Segundo Simoni, a tecnologia facilitou o eleitor registrar sua ausência, mas também pode ter incentivado mais abstenções.
Ele destaca que o aplicativo é especialmente prático para quem tem acesso à tecnologia, como eleitores de classe média e jovens, que costumam ter facilidade com aplicativos.
"A introdução da justificativa pelo app é positiva do ponto de vista de acessibilidade, mas também pode ter contribuído para a abstenção. Eleitores que talvez antes fizessem um esforço mínimo para votar, agora têm uma alternativa rápida para justificar", observa o pesquisador.
Simoni acredita que essa facilidade pode ter impulsionado a abstenção entre aqueles que enxergam o processo eleitoral como repetitivo ou que não sentem uma conexão direta com os candidatos.
2. 'Efeito Marçal'
Terceiro colocado nestas eleições, Pablo Marçal (PRTB) foi um fenômeno novo neste ano. Com alto engajamento nas redes sociais, ele mobilizou 1,7 milhão de eleitores no primeiro turno.
Na segunda etapa das eleições, ele continuou a influenciar o pleito, até mesmo organizando sabatinas entre os candidatos — apenas Boulos aceitou participar.

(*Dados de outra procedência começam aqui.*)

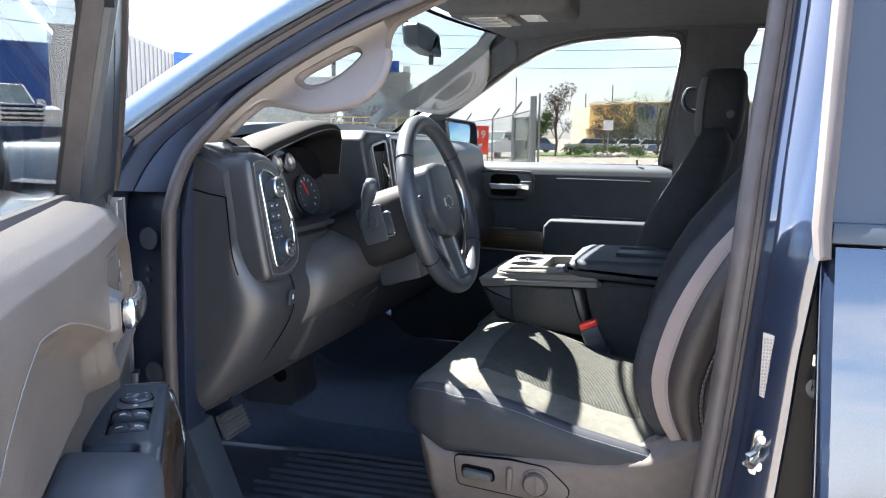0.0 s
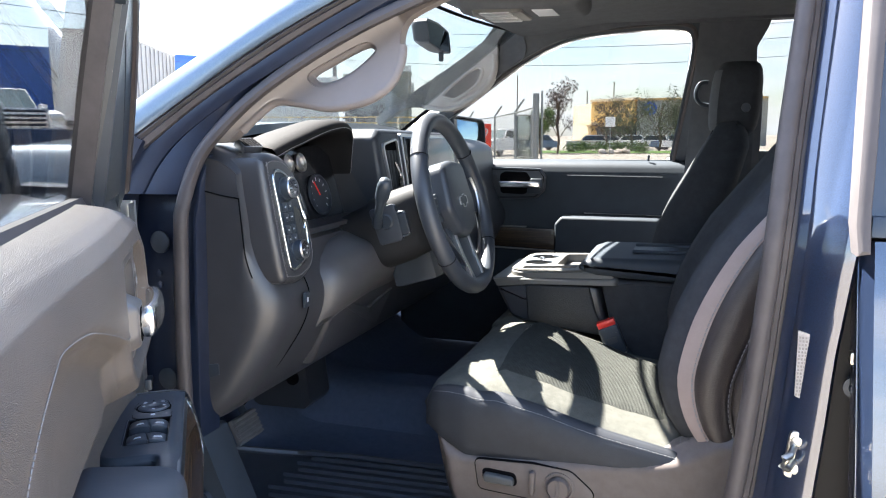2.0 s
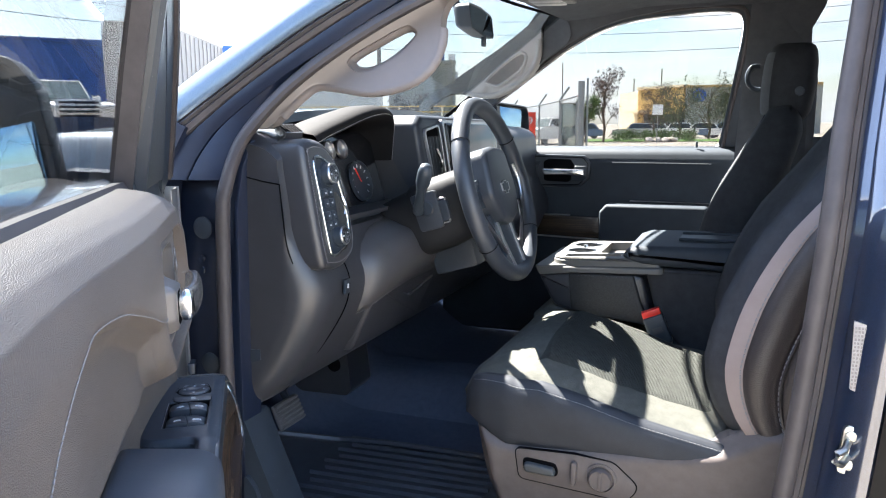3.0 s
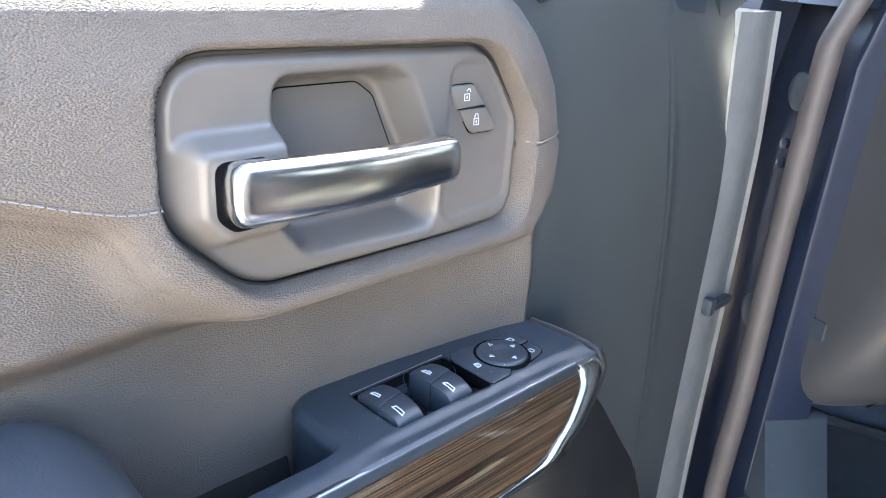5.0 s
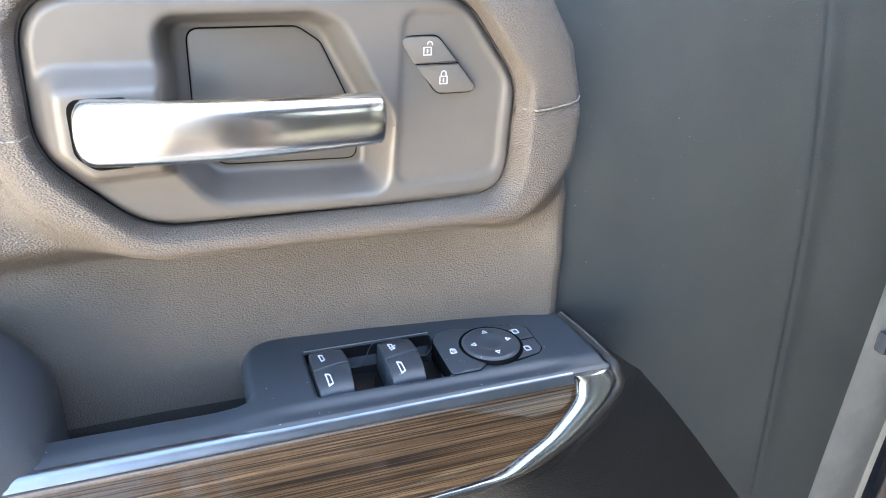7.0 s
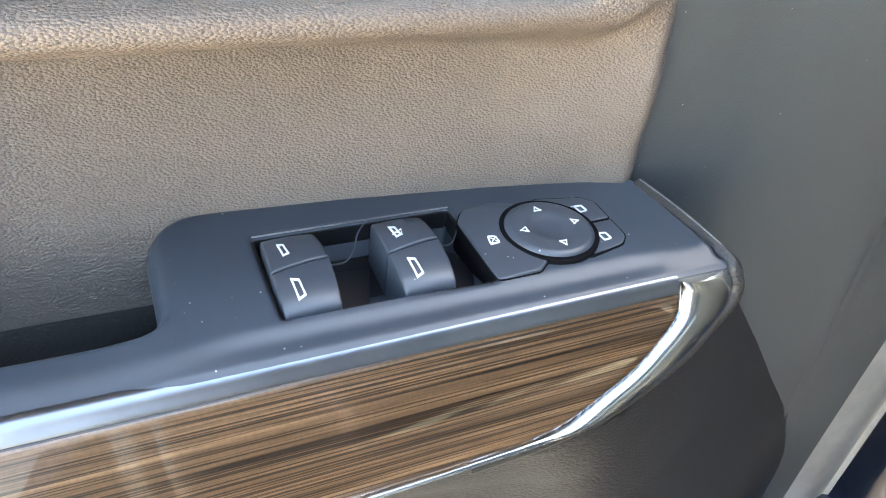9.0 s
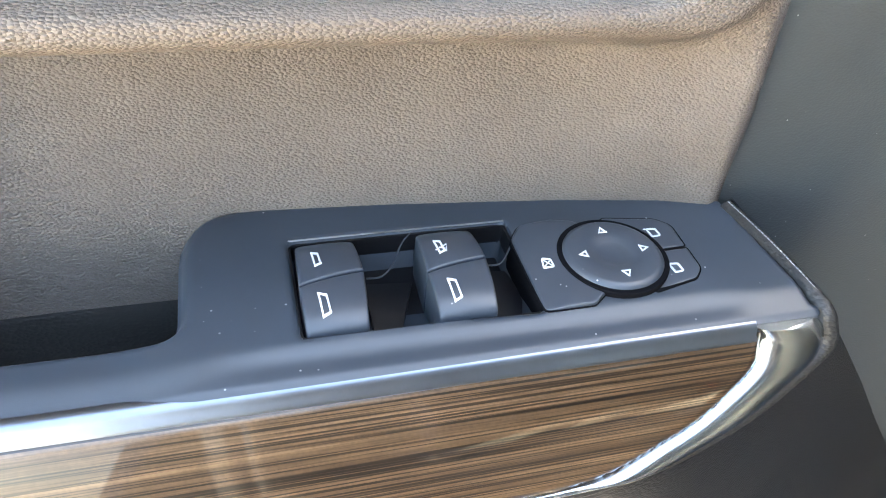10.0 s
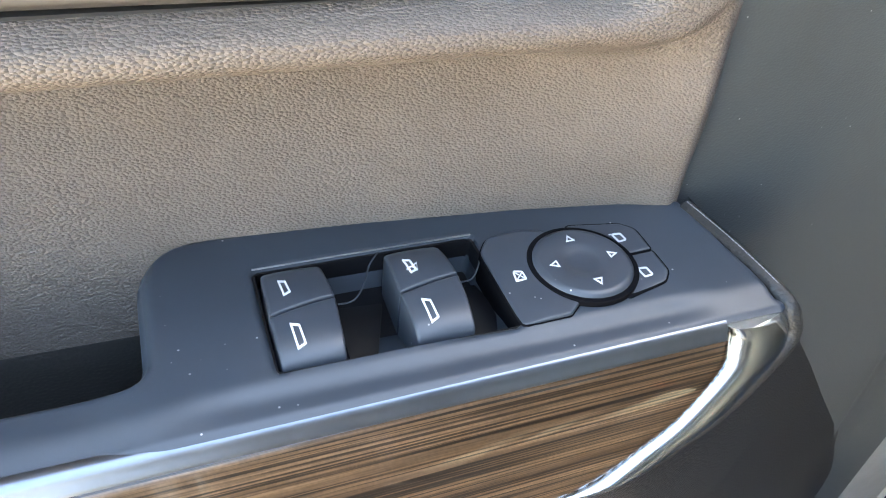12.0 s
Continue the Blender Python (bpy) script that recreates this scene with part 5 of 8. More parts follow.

A postura "anti-sistema" de Marçal durante todo o pleito pode ter influenciado simpatizantes. Ele também não votou neste segundo turno, já que está em Roma, na Itália.
"Ele passou a campanha inteira ressaltando que era o único diferente dos demais. Ele ressaltava esse discurso de que todos os políticos eram iguais, e isso pode ter desmobilizado seu eleitorado."
Cila Schulman diz que Marçal, no segundo turno, fez "apologia ao voto nulo".
"A alta rejeição do candidato Guilherme Boulos, somada à ausência de Pablo Marçal, ajudam a explicar os números de nulos, brancos e abstenções, além do fato de que depois da pandemia o voto no Brasil, na prática, deixou de ser obrigatório, com a justificativa de ausência facilitada por um aplicativo."
3. Questões meteorológicas e do cotidiano
A terceira explicação, que Simoni diz ser frequentemente negligenciada nas análises políticas, está relacionada a aspectos práticos da vida dos eleitores.
"Às vezes esquecemos das dificuldades enfrentadas por muitos eleitores: preferem ficar com a família, cuidando das crianças, ou têm outras razões mais práticas para não votar", destaca o professor.
Simoni Jr. observa que esse padrão não é exclusivo das eleições municipais. Nas eleições presidenciais, por exemplo, o percentual de comparecimento às urnas costuma ser menor entre eleitores de baixa renda, que enfrentam desafios como o cuidado com crianças ou idosos.
Questões meteorológicas também desanimam o eleitor a sair de casa. Com mínima de 19°C e garoa persistente por quase todo o dia, o clima deste domingo na capital também pode ter afastado os paulistanos das urnas.